Le documentaire précise le sens que revêt la terminologie juridique « crime passionnel ». Me Bonnant, avocat de la partie civile, évoque : « Dans le meurtre passionnel, la victime est (…) pour partie coupable de son sort ». Ce qui justifie une diminution de la durée de la peine. L’avocat de Cécile Brossard rappelle que, pour démontrer un crime passionnel, il faudrait pouvoir démontrer que sa cliente « a agi dans un état d’émotion que les circonstances rendaient excusable »…
Que pensez-vous de cette notion de crime passionnel en regard des considérations cliniques qui occupent nos professions ? Pour y répondre, posez-vous ces questions :
Quelle est la couleur psychique des rédacteurs du Code pénal ? Qu’est-ce que le texte de loi omet de prendre en compte ? En quoi, dans l’affaire Stern, auteure et victime ont joué un rôle dans la mort du banquier ?

Quelques questions complémentaires :

  • Passé quel minutage du documentaire avez-vous compris quelle est la structure psychique d’Édouard Stern ?
  • À quel minutage avez-vous posé votre diagnostic s’agissant de la couleur psychique de Cécile Brossard ?
  • Éventuellement : quels sont les éléments qui vous manquent pour trancher sur la structuration psychique de chacun des amants ?
  • Quel est l’avocat qui vous en a appris le plus sur la personnalité des amants ? En disant quoi ?
  • Pensez-vous qu’il est vrai de dire, comme le fait l’avocat de la partie civile, que l’ex-femme de Stern garde un bon souvenir de ce dernier ?
  • Qu’avez-vous à dire au sujet du fait que les munitions qui ont été chargées dans l’arme qui a servi à tuer Édouard Stern n’étaient pas toutes les mêmes ? Quelle hypothèse pouvez-vous poser à ce sujet, en regard des structures psychiques impliquées ?
  • De quelles investigations policières complémentaires auriez-vous besoin pour lever les zones d’ombre relatives à l’éventuelle préméditation de l’acte ?
  • Enfin, une dernière question relative à la part personnelle hors contre-transfert (il est très important de bien se connaître soi-même pour travailler correctement en matière d’évaluation diagnostique, et de psychothérapie également aussi bien évidemment…) : qu’est-ce qui vous touche dans cette affaire ? Une fois défini, observez ce que cet élément vous apprend sur le crime.

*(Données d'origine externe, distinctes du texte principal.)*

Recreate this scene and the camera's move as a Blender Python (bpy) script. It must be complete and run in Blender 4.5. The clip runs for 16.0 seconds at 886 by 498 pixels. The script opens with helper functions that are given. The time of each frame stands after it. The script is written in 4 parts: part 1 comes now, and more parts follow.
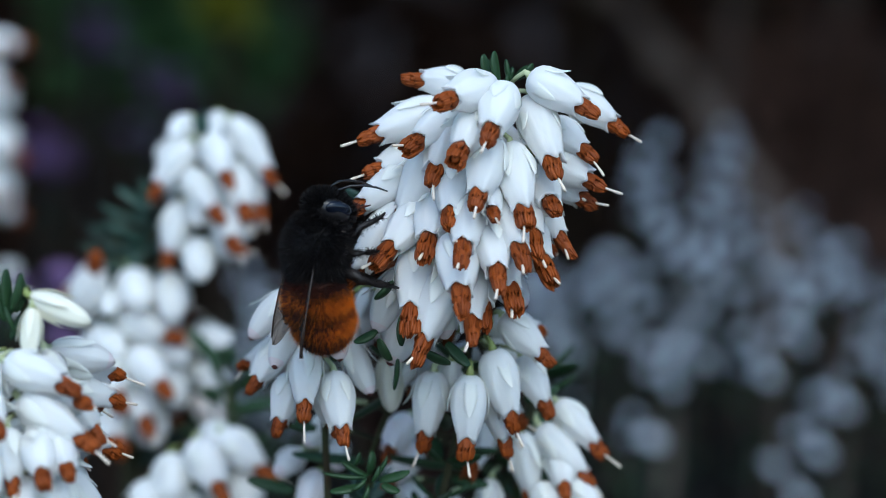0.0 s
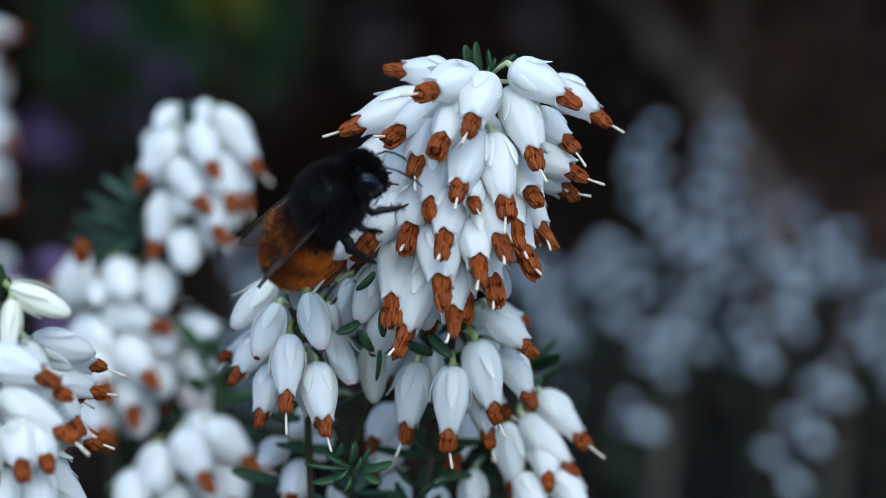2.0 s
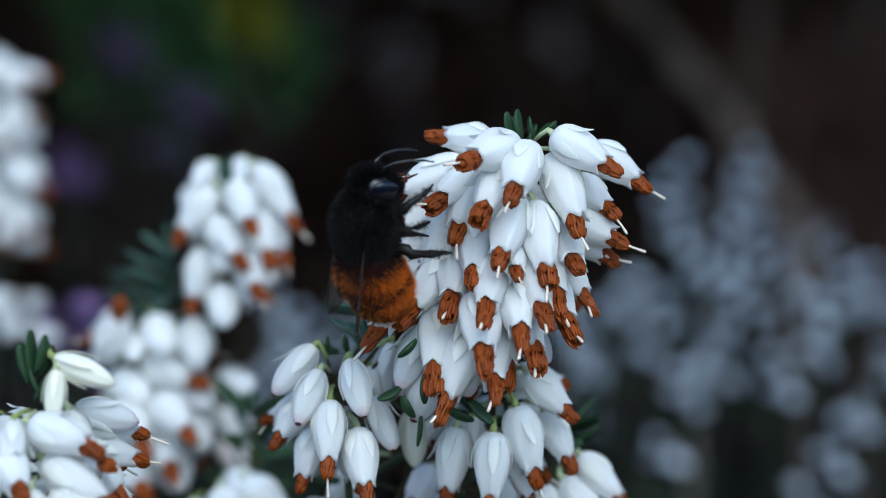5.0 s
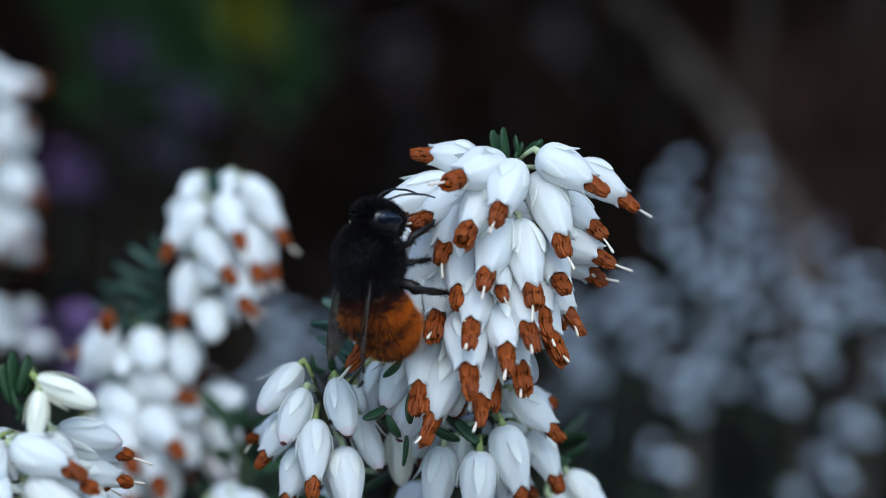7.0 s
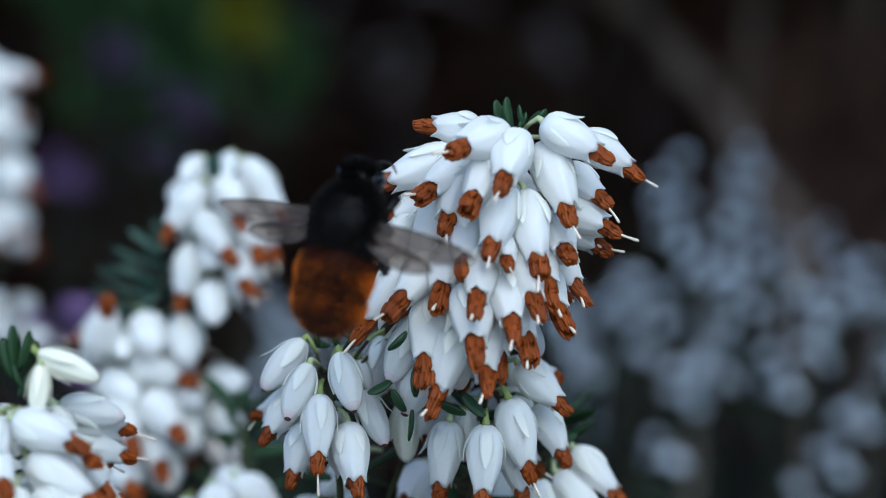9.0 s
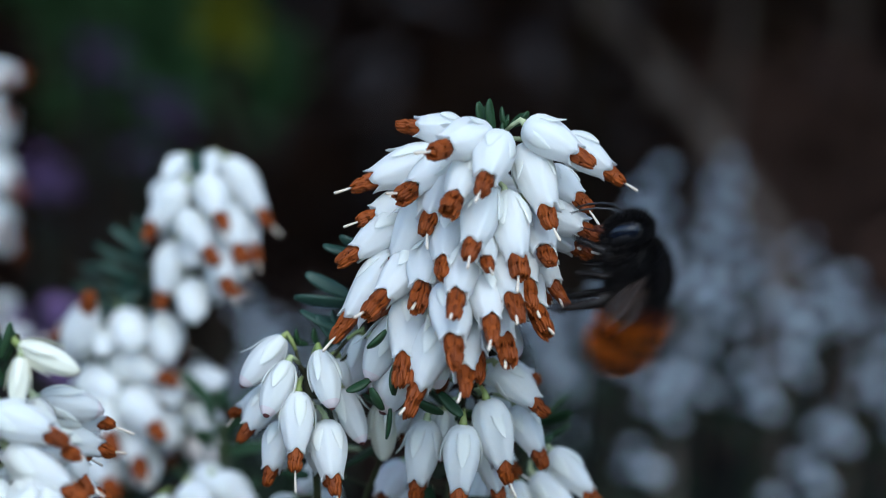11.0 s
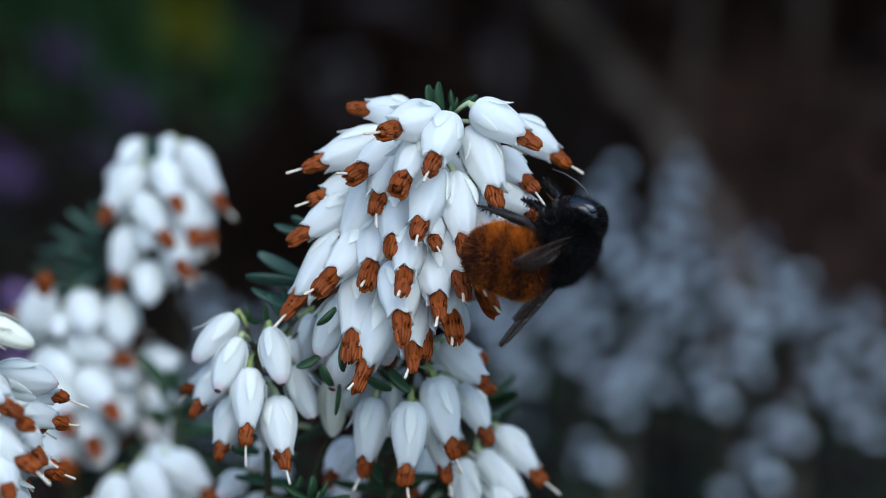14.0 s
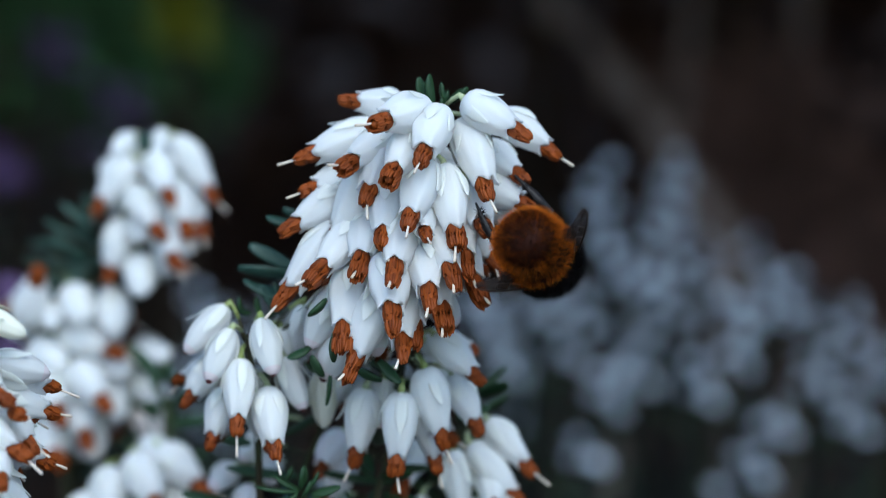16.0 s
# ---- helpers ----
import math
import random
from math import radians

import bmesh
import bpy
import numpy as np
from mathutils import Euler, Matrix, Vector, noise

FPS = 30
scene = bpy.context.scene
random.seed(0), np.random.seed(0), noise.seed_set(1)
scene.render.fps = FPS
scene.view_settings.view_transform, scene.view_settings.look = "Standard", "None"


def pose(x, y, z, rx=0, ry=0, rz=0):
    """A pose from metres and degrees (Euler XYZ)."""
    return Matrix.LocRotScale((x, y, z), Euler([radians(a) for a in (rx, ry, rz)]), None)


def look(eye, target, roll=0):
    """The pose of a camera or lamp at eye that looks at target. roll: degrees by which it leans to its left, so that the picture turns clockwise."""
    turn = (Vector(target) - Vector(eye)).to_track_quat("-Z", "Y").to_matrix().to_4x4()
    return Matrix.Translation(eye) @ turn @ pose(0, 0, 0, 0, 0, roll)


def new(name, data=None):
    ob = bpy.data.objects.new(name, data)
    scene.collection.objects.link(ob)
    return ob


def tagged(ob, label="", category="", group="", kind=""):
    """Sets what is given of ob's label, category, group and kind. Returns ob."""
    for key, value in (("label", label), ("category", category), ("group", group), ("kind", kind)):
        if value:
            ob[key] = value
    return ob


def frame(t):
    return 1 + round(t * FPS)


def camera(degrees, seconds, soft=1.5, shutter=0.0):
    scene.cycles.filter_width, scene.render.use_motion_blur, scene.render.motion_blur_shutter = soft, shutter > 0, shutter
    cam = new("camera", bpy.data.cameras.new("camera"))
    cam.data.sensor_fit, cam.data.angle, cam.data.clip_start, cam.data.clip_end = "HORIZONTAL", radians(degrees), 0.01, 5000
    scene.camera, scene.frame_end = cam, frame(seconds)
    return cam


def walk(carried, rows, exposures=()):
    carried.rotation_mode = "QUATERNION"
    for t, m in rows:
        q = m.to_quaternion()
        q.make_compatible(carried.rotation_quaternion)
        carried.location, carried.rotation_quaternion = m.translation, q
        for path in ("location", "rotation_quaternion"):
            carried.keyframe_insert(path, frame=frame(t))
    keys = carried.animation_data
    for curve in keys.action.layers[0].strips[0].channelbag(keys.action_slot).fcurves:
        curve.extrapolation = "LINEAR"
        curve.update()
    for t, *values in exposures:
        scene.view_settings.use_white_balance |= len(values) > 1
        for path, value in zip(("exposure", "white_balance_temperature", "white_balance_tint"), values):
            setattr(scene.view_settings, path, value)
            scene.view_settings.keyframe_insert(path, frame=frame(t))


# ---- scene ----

Une dernière question, qui fera sans doute polémique, mais que les cliniciens peuvent entendre :
Si vous écoutez l’émission radio d’Hondelatte, vous en découvrirez davantage sur la façon dont Cécile Brossard a été évaluée. Quelle est l’injustice crasse dont elle est victime ? (deux éléments).

J’attends vos réponses avec impatience. Dans l’intervalle, je prépare une vidéo qui vous proposera mes réponses à ces questions.